• [Supplied data]
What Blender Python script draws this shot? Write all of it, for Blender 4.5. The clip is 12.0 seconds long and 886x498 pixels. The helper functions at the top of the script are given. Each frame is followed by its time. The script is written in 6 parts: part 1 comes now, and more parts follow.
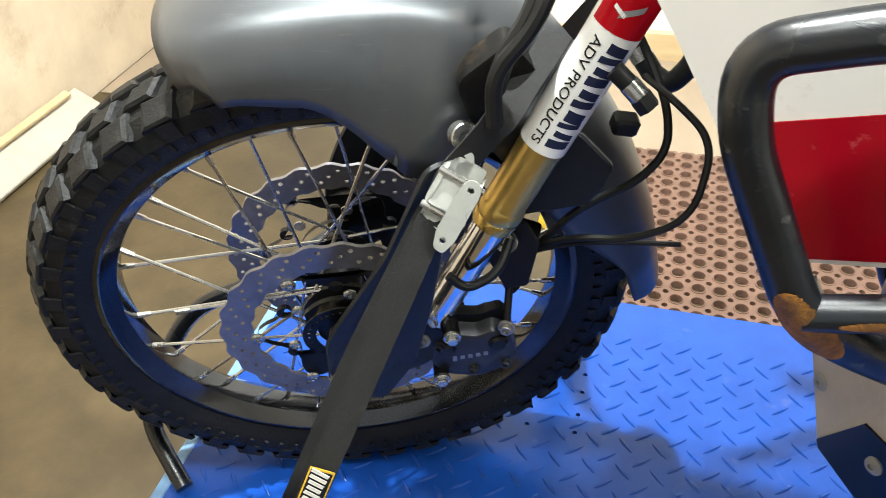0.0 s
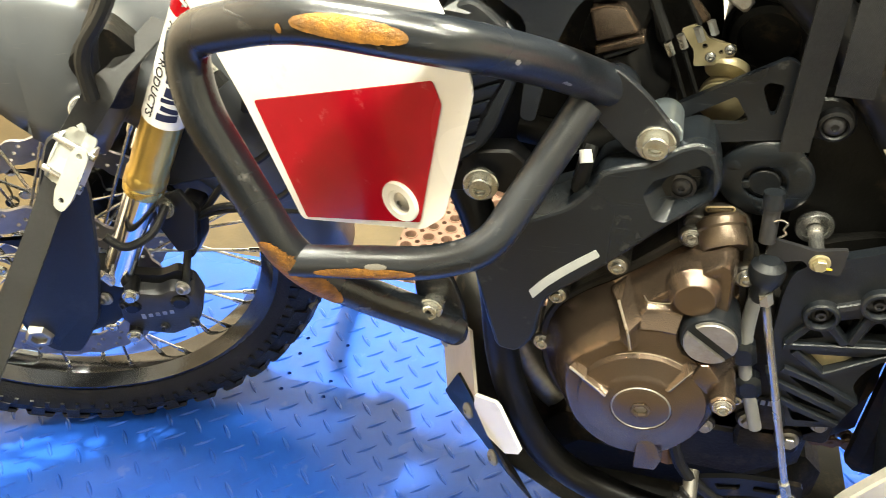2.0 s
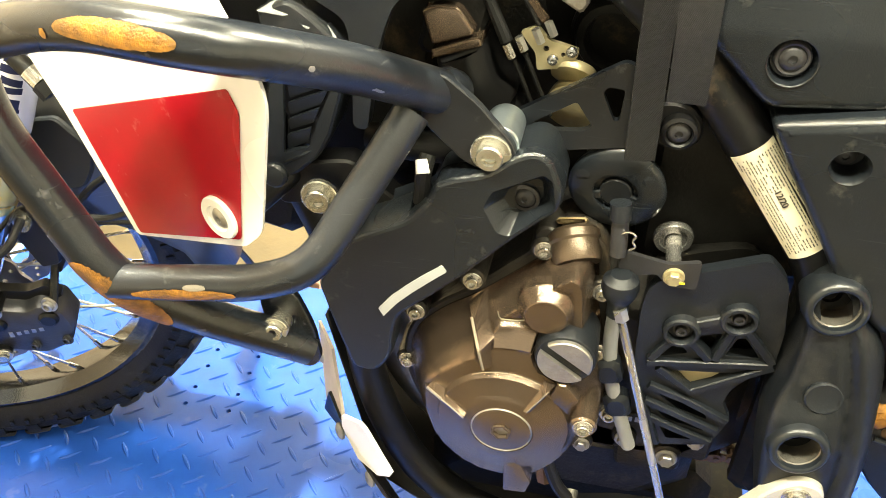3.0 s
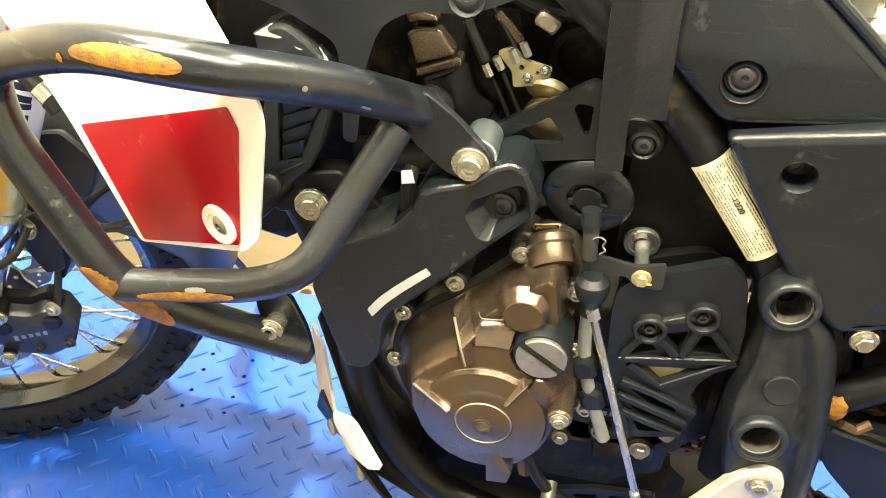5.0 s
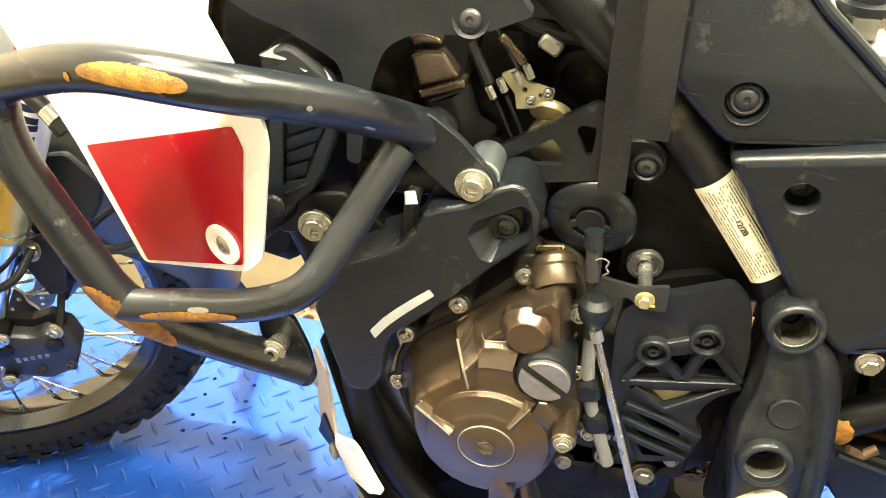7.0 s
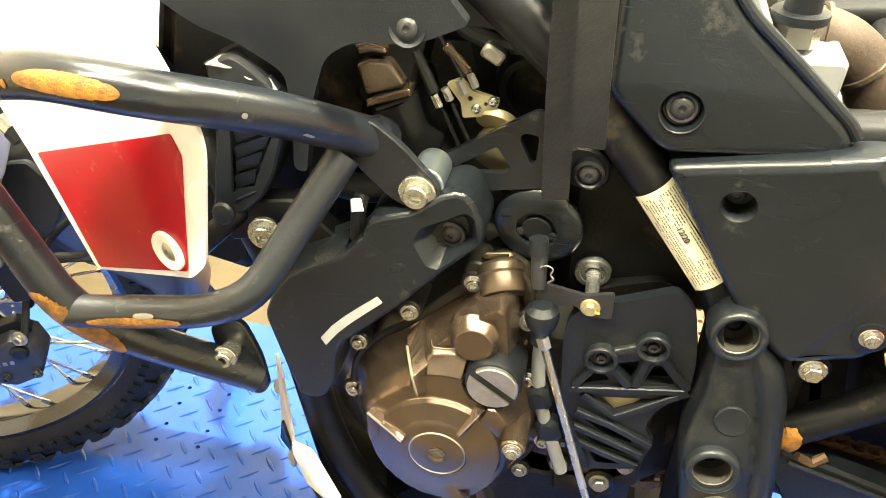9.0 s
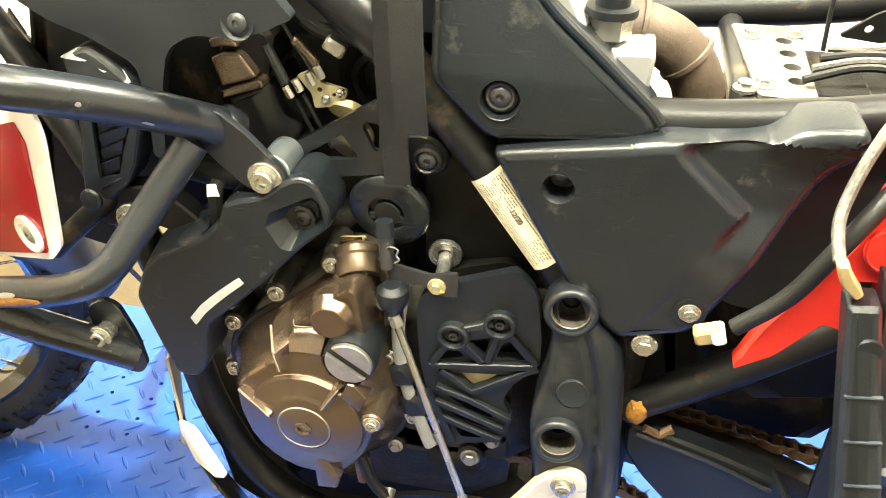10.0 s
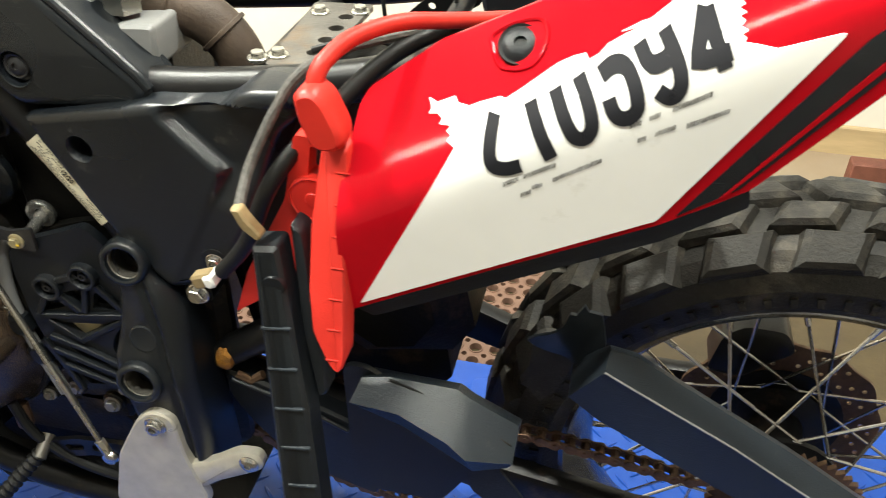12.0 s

• [Task details] Leave out the pictures and reproduce the rest of the listing exactly.

• [Expected answer]
What Blender Python script draws this shot? Write all of it, for Blender 4.5. The clip is 12.0 seconds long and 886x498 pixels. The helper functions at the top of the script are given. Each frame is followed by its time. The script is written in 6 parts: part 1 comes now, and more parts follow.
0.0 s
2.0 s
3.0 s
5.0 s
7.0 s
9.0 s
10.0 s
12.0 s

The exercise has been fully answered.